The report identified three principal trends characterising 20 years of declining global freedoms: the number of countries falling back from a “partly free” to a “not free” rating; conflicts, coups and the erosion of democratic institutions by authoritarian leaders; and increased political interference in independent media outputs and domestic free speech. Through 2025, a total of 54 countries experienced a decline in political rights and civil liberties while only 35 registered improvements. Of the 88 countries rated “free”, the US recorded the sharpest decline in its freedom score, driven by an overly dominant executive, growing legislative dysfunction, limits on free expression, and attempts by the government to dismantle anticorruption safeguards. Elsewhere, Syria, Sri Lanka, Bolivia, and Gabon recorded the largest freedom score gains while the cumulative effects of competitive elections, increased judicial independence, and improved legal mechanisms saw ratings for Bolivia, Fiji, and Malawi move from “partly free” to “free”. Finland was the only country to register a perfect score for freedom, political rights and civil liberties.

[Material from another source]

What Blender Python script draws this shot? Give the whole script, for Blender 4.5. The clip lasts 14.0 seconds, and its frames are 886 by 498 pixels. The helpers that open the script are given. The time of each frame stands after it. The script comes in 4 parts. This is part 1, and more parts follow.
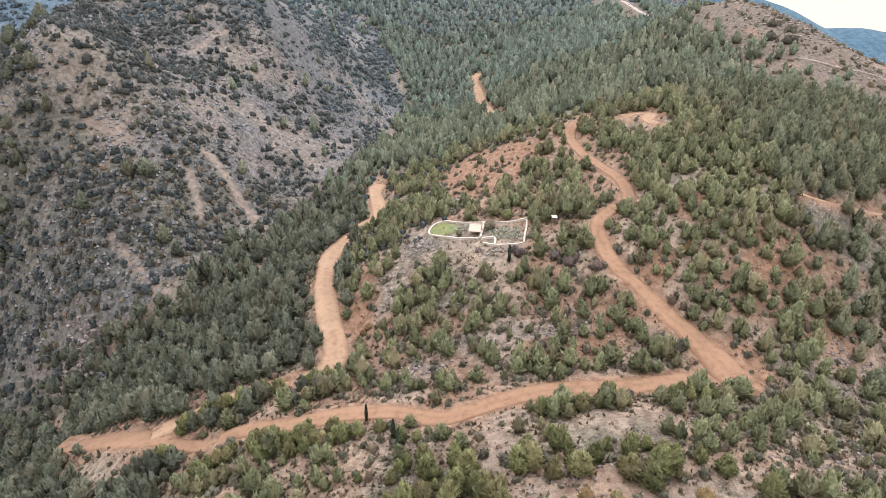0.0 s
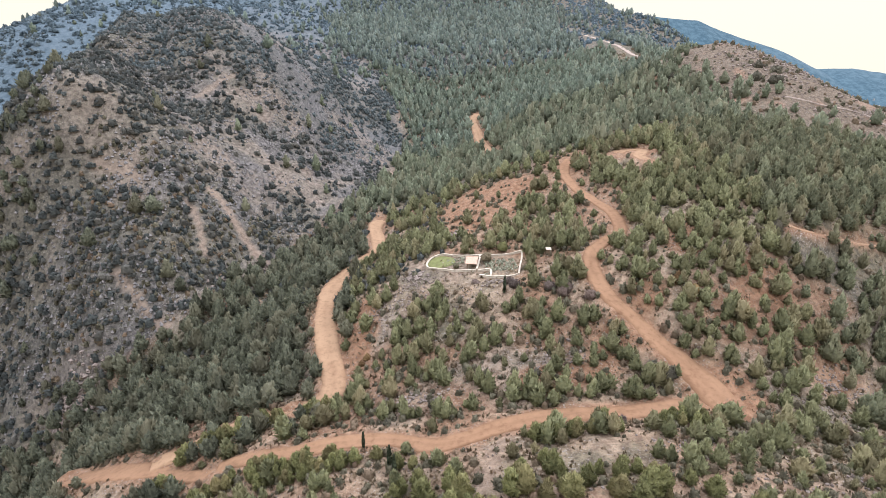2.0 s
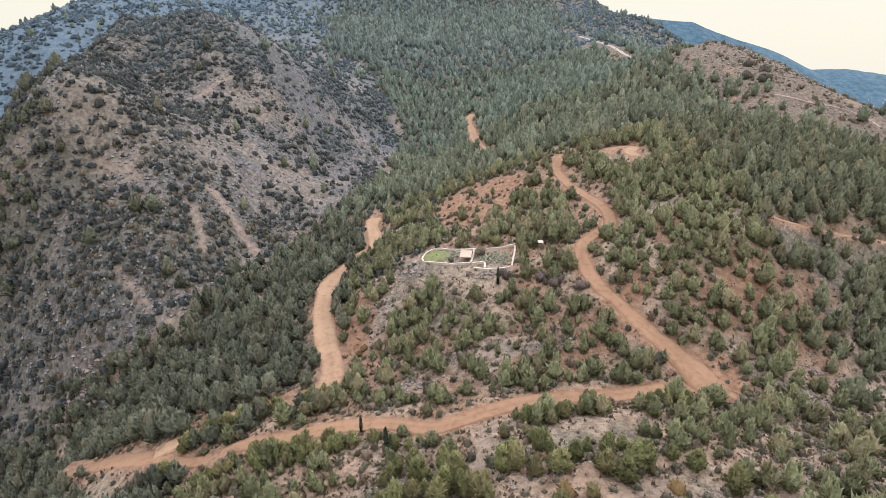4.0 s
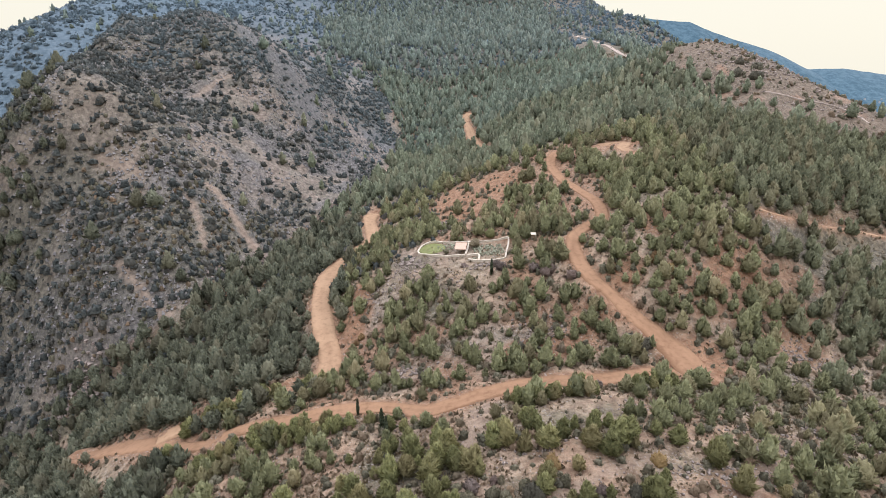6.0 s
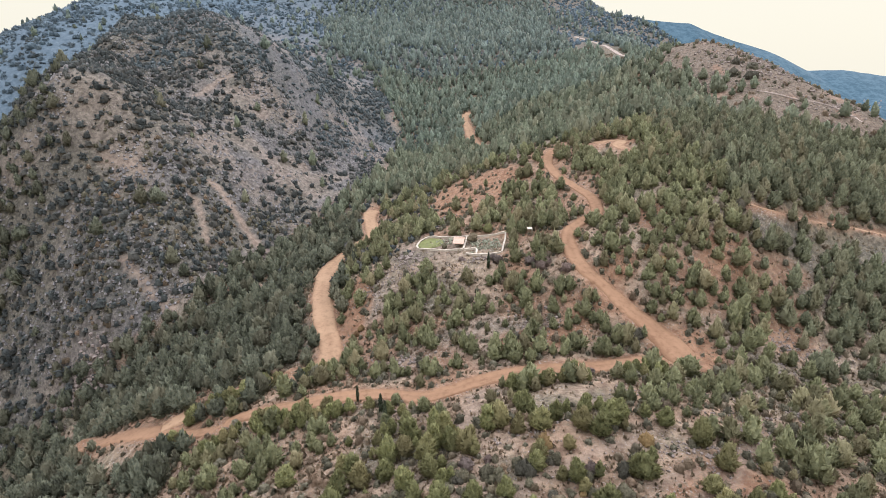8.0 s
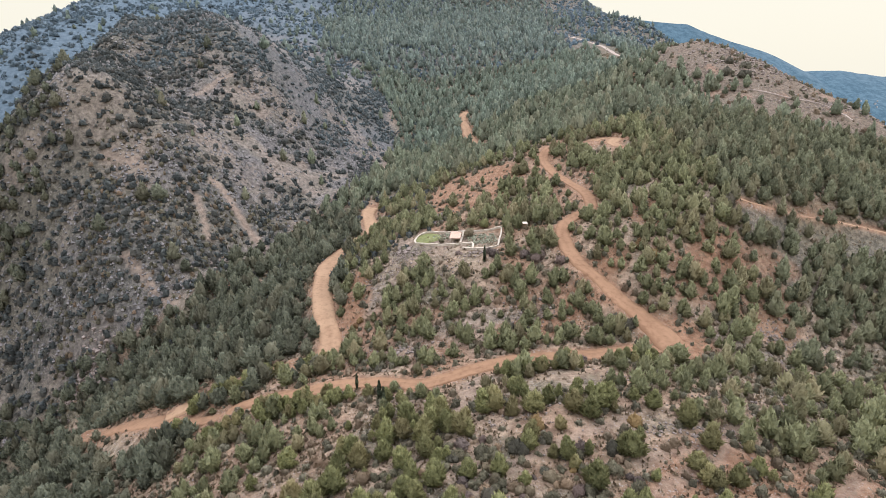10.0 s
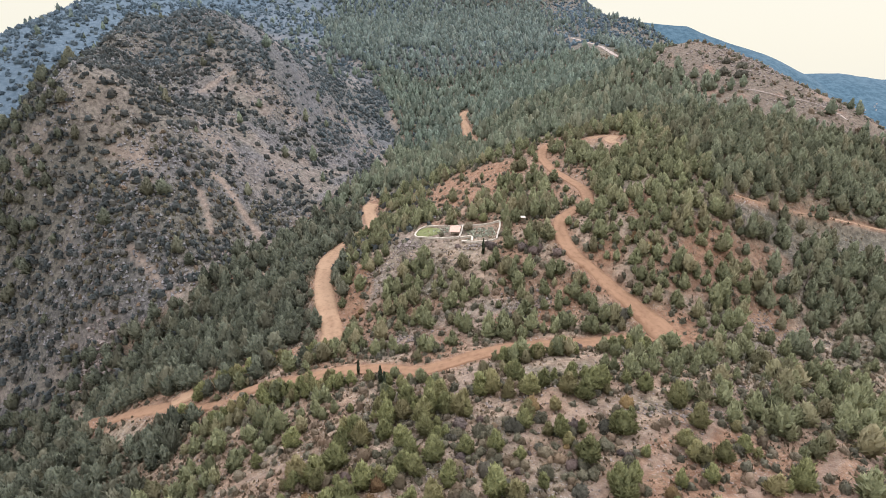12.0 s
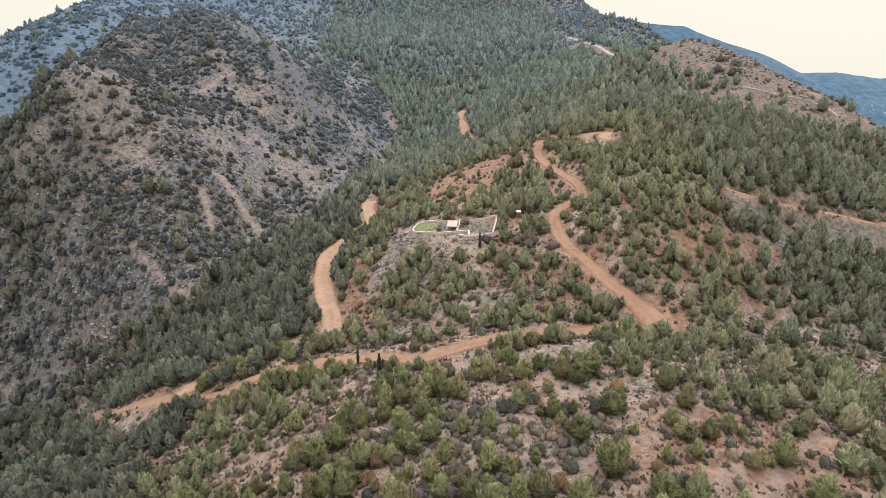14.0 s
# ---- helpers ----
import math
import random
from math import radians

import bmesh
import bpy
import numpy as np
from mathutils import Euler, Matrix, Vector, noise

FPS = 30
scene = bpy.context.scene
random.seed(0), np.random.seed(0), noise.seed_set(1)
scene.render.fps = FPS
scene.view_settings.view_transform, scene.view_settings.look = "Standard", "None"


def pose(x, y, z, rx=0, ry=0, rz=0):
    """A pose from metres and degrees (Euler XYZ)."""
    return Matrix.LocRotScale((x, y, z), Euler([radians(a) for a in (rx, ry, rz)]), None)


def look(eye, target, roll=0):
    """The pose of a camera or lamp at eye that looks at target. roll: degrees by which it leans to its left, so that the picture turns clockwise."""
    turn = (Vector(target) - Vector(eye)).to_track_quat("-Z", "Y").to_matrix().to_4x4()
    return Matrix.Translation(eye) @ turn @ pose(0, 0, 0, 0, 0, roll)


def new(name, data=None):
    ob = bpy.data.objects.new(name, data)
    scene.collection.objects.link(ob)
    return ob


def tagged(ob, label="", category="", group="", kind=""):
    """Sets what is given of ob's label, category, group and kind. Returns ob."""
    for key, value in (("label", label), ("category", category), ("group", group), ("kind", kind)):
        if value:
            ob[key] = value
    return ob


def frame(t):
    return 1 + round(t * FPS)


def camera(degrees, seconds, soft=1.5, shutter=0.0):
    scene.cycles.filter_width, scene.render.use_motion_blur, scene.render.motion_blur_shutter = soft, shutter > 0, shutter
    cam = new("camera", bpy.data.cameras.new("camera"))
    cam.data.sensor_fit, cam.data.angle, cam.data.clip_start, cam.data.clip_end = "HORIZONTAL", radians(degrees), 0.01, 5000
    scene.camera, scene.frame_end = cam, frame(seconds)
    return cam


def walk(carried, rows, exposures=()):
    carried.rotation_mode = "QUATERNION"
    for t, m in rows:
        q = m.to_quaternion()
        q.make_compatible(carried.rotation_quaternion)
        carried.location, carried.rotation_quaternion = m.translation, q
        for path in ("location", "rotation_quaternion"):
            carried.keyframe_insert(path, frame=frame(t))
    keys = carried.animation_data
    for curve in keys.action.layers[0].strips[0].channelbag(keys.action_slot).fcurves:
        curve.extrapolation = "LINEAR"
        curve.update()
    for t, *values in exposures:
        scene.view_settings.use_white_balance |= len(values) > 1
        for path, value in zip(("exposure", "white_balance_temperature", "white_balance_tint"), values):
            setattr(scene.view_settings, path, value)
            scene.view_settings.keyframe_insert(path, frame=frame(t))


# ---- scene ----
# ---- the camera and its flight ----
cam = camera(78.0, 14.0, soft=0.85)
FLIGHT = [
    (0.0, -2.92, 11.95, 62.35, 67.64, -0.72, 0.42),
    (0.5, -2.57, 11.12, 62.33, 68.63, -0.59, 0.45),
    (1.0, -2.22, 10.27, 62.32, 69.65, -0.42, 0.48),
    (1.5, -1.95, 9.35, 62.31, 70.66, -0.36, 0.49),
    (2.0, -1.74, 8.40, 62.17, 71.65, -0.34, 0.50),
    (2.5, -1.57, 7.48, 61.95, 71.78, -0.35, 0.46),
    (3.0, -1.42, 6.48, 61.71, 71.82, -0.26, 0.39),
    (5.5, -0.31, 1.78, 60.43, 71.95, 0.08, -0.04),
    (6.0, -0.12, 0.86, 60.19, 71.96, 0.04, -0.01),
    (6.5, 0.00, 0.00, 60.00, 72.00, 0.00, 0.00),
    (7.0, 0.10, -0.88, 59.83, 72.02, -0.02, 0.01),
    (7.5, 0.26, -1.74, 59.70, 72.03, -0.04, 0.03),
    (8.0, 0.37, -2.58, 59.48, 72.06, -0.04, 0.03),
    (10.5, 0.73, -6.78, 58.54, 72.16, -0.06, -0.21),
    (11.0, 0.70, -7.61, 58.24, 72.18, -0.15, -0.24),
    (11.5, 0.68, -8.52, 58.00, 72.22, -0.21, -0.20),
    (12.0, 0.68, -9.42, 57.75, 72.24, -0.28, -0.11),
    (12.5, 0.76, -10.27, 57.49, 72.30, -0.28, -0.08),
    (13.0, 0.84, -11.08, 57.23, 72.30, -0.22, -0.05),
    (13.5, 0.92, -11.91, 57.01, 72.28, -0.18, -0.07),
    (14.0, 1.15, -12.74, 56.86, 72.34, -0.04, -0.27),
]
walk(cam, [(t, pose(x, y, z, rx, ry, rz)) for t, x, y, z, rx, ry, rz in FLIGHT],
     exposures=[(0.0, 0.28, 6230, 14), (1.5, 0.26, 6230, 14), (2.4, 0.09, 6230, 14), (3.0, 0.04, 6230, 14), (14.0, 0.04, 6230, 14)])

# ---- sky and light: a bright overcast day ----
SUN_EL, SUN_AZ = radians(48), radians(60)       # azimuth clockwise from +y
world = bpy.data.worlds.new("overcast_sky")
scene.world = world
world.use_nodes = True
wn, wl = world.node_tree.nodes, world.node_tree.links
wn.clear()
sky = wn.new("ShaderNodeTexSky")
sky.sky_type, sky.sun_disc = "NISHITA", False
sky.sun_elevation, sky.sun_rotation = SUN_EL, SUN_AZ
sky.dust_density, sky.air_density = 4.0, 1.0
clear = wn.new("ShaderNodeBackground")
clear.inputs["Strength"].default_value = 0.08
wl.new(sky.outputs[0], clear.inputs["Color"])
cloud = wn.new("ShaderNodeBackground")
cloud.inputs["Strength"].default_value = 1.0
# an even cloud cover, creamy at the horizon and brighter and cooler overhead
up = wn.new("ShaderNodeTexCoord")
split = wn.new("ShaderNodeSeparateXYZ")
wl.new(up.outputs["Generated"], split.inputs[0])
rise = wn.new("ShaderNodeMapRange")
rise.inputs[1].default_value, rise.inputs[2].default_value = 0.15, 0.8
wl.new(split.outputs["Z"], rise.inputs[0])
cover = wn.new("ShaderNodeMix")
cover.data_type = "RGBA"
cover.inputs[6].default_value = (1.03, 0.985, 0.80, 1)
cover.inputs[7].default_value = (3.1, 3.25, 3.55, 1)
wl.new(rise.outputs[0], cover.inputs[0])
wl.new(cover.outputs[2], cloud.inputs["Color"])
veil = wn.new("ShaderNodeMixShader")
veil.inputs[0].default_value = 0.9
wl.new(clear.outputs[0], veil.inputs[1])
wl.new(cloud.outputs[0], veil.inputs[2])
wout = wn.new("ShaderNodeOutputWorld")
wl.new(veil.outputs[0], wout.inputs[0])
sun = bpy.data.lights.new("sun", "SUN")
sun.energy, sun.angle, sun.color = 0.9, radians(16), (1.0, 0.97, 0.92)
sun_ob = new("sun", sun)
sun_ob.matrix_world = look((0, 0, 0), (-math.sin(SUN_AZ) * math.cos(SUN_EL), -math.cos(SUN_AZ) * math.cos(SUN_EL), -math.sin(SUN_EL)))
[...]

Despite the ongoing challenges to global freedoms, the report highlighted the durability and resilience of democracies as well as their adaptability and unique capacity for self-correction. Democratic systems consistently perform better economically than their authoritarian counterparts and are better able to accommodate societal differences and policy disagreements because they safeguard individual rights and enable the peaceful transfer of administrative power. Societies are also more accepting of democratic political systems and more likely to resist authoritarian models – since the first Freedom in the World report was published in 1973, the number of countries rated “free” has more than doubled.